Additionally, the ML methods have advantage over GLM since the underlying models consider nonlinear relationships and do not rely on strict assumptions. Rather the algorithms learn from the training datasets, develop a classification rule based on the learning and validate the rule to the unseen cases before generalising the model for applications to the new cases. For example, the decision tree (DT) model learns how to best split the dataset into smaller and smaller subsets for predicting the target classes. The splitting process continues until no further knowledge gain can be made or a pre-set rule is met (e.g., reaches the maximum depth of the tree). The learning process of DT is further improved in more advanced and efficient algorithms such as the RF and XGBoost algorithms, which build multiple DTs from randomly selected subsets of the training set and merge the knowledge together to generate a final model. Thus, RF and XGBoost usually achieve greater accuracy and stable prediction as shown in CV studies. However, in case of LOOA approach, these models performed similar to other ML models and GLM in predicting insufficient allowance class but attained relatively lower specificity. Since our specific aim in this study is to assist creating a decision support system, which may include the previous records in training the models, and identify cows with insufficient allowance for farmers, the CV approach further demonstrated that the additional data improved the prediction performance of RF, XGBoost and SVM, relatively better than all other candidate models.

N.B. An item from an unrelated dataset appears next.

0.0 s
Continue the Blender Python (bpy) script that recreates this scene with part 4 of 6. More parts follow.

Using CV studies the estimated AUC of the RF, XGBoost and SVM models was above 90% in most cases, which indicate that these models, in general, achieved excellent classification performance. The results from the combined data further show that the estimates of all other metrics were close to 80% or higher. Using the subsets of combined data, while the estimated specificity was more than 80% in all cases, the sensitivity estimates were relatively low using W2 and W6 data. Moreover, the PPV and F-score estimates for the RF and XGBoost models were higher than SVM in all subsets. One possible reason for the alterations in the results for W2–W6 data and separate blocks can be the effect of lactation stages, i.e., the variation of predictors among the lactation stages in the combined datasets. In general, the RF, XGBoost and SVM model showed relatively better performance in the separate analyses using the pairs (S2, S6), (M2, M6) and (L2, L6) compareed to the merged datasets W2 and W6.

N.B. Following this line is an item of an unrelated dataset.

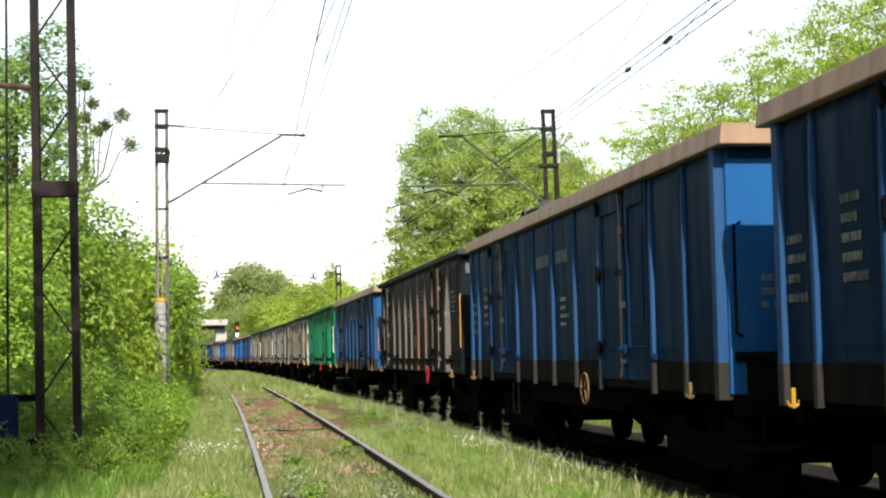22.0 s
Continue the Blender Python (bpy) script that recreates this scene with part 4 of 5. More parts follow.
def wheel_mesh():
    return Geo().tube([(0.68, 0, 0), (0.70, 0, 0), (0.705, 0, 0), (0.83, 0, 0), (0.835, 0, 0), (0.80, 0, 0)], [0.48, 0.488, 0.462, 0.46, 0.40, 0.12], 26).mesh("wheel")


def bogie_mesh():
    g = Geo()
    for s in (-1, 1):
        g.prism([(-1.35, 0.55), (-1.3, 0.72), (-0.6, 0.78), (-0.45, 0.62), (0.45, 0.62), (0.6, 0.78), (1.3, 0.72), (1.35, 0.55), (1.05, 0.42), (0.75, 0.42), (0.5, 0.3), (-0.5, 0.3), (-0.75, 0.42), (-1.05, 0.42)], 0, s * 0.98, s * 1.08)
        for y in (-0.9, 0.9):
            g.box(s * 0.99 - 0.1, s * 0.99 + 0.1, y - 0.16, y + 0.16, 0.32, 0.62)
            for k in (-0.28, 0.28):
                g.tube([(s * 1.02, y + k, 0.4), (s * 1.02, y + k, 0.7)], 0.075, 8)
    g.box(-1.0, 1.0, -0.22, 0.22, 0.42, 0.82)
    for y in (-1.3, 1.3):
        g.box(-0.95, 0.95, y - 0.05, y + 0.05, 0.5, 0.62)
    return g.mesh("bogie_frame", 0.008)


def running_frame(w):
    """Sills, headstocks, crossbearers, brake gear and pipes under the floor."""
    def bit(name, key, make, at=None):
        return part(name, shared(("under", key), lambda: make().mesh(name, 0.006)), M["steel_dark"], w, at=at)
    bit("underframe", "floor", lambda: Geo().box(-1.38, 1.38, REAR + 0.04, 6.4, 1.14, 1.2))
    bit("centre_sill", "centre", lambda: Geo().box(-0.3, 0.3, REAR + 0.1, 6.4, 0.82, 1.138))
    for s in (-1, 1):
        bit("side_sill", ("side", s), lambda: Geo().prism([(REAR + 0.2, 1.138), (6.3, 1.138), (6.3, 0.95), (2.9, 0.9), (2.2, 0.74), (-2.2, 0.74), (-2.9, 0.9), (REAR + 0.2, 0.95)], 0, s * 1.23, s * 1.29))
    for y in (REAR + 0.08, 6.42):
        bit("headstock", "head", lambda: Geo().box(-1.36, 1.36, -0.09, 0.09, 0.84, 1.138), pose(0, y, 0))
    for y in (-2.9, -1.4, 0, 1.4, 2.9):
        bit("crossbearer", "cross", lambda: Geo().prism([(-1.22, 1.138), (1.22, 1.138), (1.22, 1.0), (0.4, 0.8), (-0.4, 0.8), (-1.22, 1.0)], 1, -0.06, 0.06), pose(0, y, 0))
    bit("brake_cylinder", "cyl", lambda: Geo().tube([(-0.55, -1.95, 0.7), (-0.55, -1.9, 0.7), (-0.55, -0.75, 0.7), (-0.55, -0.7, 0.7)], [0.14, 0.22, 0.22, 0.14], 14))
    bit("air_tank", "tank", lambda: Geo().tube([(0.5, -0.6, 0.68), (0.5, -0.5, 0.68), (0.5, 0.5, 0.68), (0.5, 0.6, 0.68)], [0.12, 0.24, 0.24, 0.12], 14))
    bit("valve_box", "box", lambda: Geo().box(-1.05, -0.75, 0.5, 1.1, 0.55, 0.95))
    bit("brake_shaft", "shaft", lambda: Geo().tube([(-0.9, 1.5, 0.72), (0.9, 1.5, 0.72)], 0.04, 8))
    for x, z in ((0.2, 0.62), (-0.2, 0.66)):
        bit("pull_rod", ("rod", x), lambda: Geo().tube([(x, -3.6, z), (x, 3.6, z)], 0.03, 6))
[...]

In practice, since the duration of insufficient allowance is usually unknown, the relative importance and marginal effects of the predictors were studied using the combined data. The importance plots indicated that the number of rumination chews per day, grazing bites per minute, mean duration of a rumination bout, time of rumination within all rumination bouts and mean number of rumination chews per bolus were relatively more important predictors. The partial dependence plots further revealed that grazing bites per minute and head activity index had positive marginal effects while the number of rumination chews per day, mean number of rumination chews per bolus, mean duration of a rumination bout and standing or lying frequency index had negative marginal effects on the RF model. The effects of number of grazing bout starts and time of rumination within all rumination bouts were not significant.
As the correlation among the important predictors was taken into account, the contour plots further revealed the observed ranges for the correlated predictors, at which the RF model was more likely to declare sufficient and insufficient herbage allowance class. It was observed that the RF model would predict insufficient allowance when the RumiWatchSystem recorded higher values for BITEFREQ >64/min) and HACTIVITY (>111), and lower values for RUMINATECHEW (>27,685/day), RUMICHEWBOLUS (>50/bolus), RUMIBOUTLENGTH (>32 min/bout), LAYDOWN (>7) and GRAZINGSTART (>7/day).
As one of the key roles of precision pasture management is to ensure that herbage allowance is well maintained and utilised for the individual cows, our findings have important implications in the quest to develop precise and reliable decision support systems for pasture management in order to assist farmers. With growing consumer demands for animal welfare [
19] and the worldwide human population increase [
20], there is pressure on farmers to optimally utilise the world’s grasslands. Since grassland is heterogenic, herbage growth is almost unpredictable, and individual feed intake differs between cows, pasture management is difficult and laborious. However, at the onset of pasture management, farm staff know that the cows on pasture have enough herbage to cover their requirement. It can therefore be of great help for farmers to detect the point of change from sufficient to insufficient pasture allocation for the individual cows. As the support system is aimed to regularly update the behavioural data, the current records can be added to improve the allocation prediction. Thus, all the previously recorded features of the cows feed into the model for predicting their decision classes. In this context, the cross-validation results in this study indicate that a decision support system using the RF and XGBoost models could correctly predict the sufficient or insufficient allowance of the cows at a rate around 80% or higher including the different subsets.
In a real world system, the observed thresholds may be useful for prediction (i.e., the current data can be used as training set) under the assumption that the cows on pasture are similar, the recorded features lie within the observed ranges, and the extraneous factors such as temperature, climate condition, pasture condition, grass quality, etc. are also similar to the ones in this study. However, it is important to note that the thresholds are approximate since the underlying algorithms were trained by the randomly selected subsets of the data used in this study. In general, care needs to be taken while applying the thresholds for future predictions. Since the present study identified more than one models that attained relatively higher accuracy in different conditions, it is further recommended to apply GLM, NB, LDA and NNET along with SVM, XGBoost and RF, and determine the decision class for new calving cows based on majority voting. In the case of different environment, pasture conditions or different cow breeds, the models should be trained with new datasets and checked for validity of the observed thresholds. Nonetheless, the results obtained in this study provide a strong foundation towards ML based predictions of insufficient herbage allowance through decision support systems in precision pasture management. Especially, the methods RF and XGBoost have shown their strength in the context of present study, across the different subsets of data and are, therefore, particularly well-suited for a decision support system.